Dès sa jeunesse, il avait pris l'habitude de donner
chaque jour une aumône au premier pauvre qu'il
rencontrait. Envoyé à Paris pour faire ses études de
théologie, Jourdain continua à mener une vie pieuse:
ainsi, chaque nuit, il se rendait à Notre-Dame pour
suivre l'office des matines. En 1219, bachelier en
théologie, il devint sous-diacre. Or, les frères
prêcheurs venaient de s'installer rue Saint Jacques, à
Paris, dans un dénuement extrême.
Saint
Dominique, le fondateur des Frères prêcheurs, de retour
d'Espagne, vint visiter ses frères de Paris. Sa parole
suscita un grand enthousiasme dans le monde
universitaire, et Jourdain désira le rencontrer.
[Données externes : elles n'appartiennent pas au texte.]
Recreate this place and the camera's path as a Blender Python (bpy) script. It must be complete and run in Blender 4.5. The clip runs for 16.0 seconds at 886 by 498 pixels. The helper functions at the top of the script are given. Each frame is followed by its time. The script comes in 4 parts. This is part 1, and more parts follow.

Il vint
l'entendre, se confessa à lui, et le choisit comme
directeur de conscience. Cependant il n'entra pas tout
de suite dans l'Ordre fondé par saint Dominique. Ce
n'est que le mercredi des Cendres de l'année 1220 qu'il
fut reçu, avec deux autres futurs frères, par le
bienheureux Réginald, doyen de la collégiale
Saint-Aignan d'Orléans.
Deux
mois plus tard, saint Dominique organisa, à Bologne, en
Italie, le premier chapitre général de l'Ordre. Jourdain
n'était encore qu'un jeune dominicain, mais ses qualités
humaines et spirituelles étaient si évidentes que, deux
mois seulement après son entrée au couvent parisien de
Saint-Jacques, il fut envoyé à Bologne, avec trois
autres frères de Paris, afin de représenter sa
communauté au premier chapitre général de l'ordre. Puis,
revenu à Paris, Jourdain fut désigné comme professeur
d'Écriture sainte, tâche qu'il accomplira jusqu'en 1221,
lorsque saint Dominique le nommera provincial de
Lombardie, en Italie.
Mais
le 6 août 1221, saint Dominique décédait à Bologne, et
quelques mois plus tard, Jourdain de Saxe était élu par
le chapitre général pour lui succéder. Il avait trente
ans. Il restera Maître Général de l'Ordre jusqu'à sa
mort en 1237. Premier successeur de saint Dominique,
Jourdain de Saxe sut donner à l'Ordre une impulsion
décisive et attira de nombreuses vocations d'étudiants,
ou de professeurs séduits par sa parole. Ainsi, un jour,
à Paris rue Saint Jacques, il donna l'habit des
prêcheurs à 20 novices en même temps. Une autre fois, à
Verceil, en Italie, il attira à lui, donc à l'Ordre des
Dominicains, treize clercs très savants et renommés.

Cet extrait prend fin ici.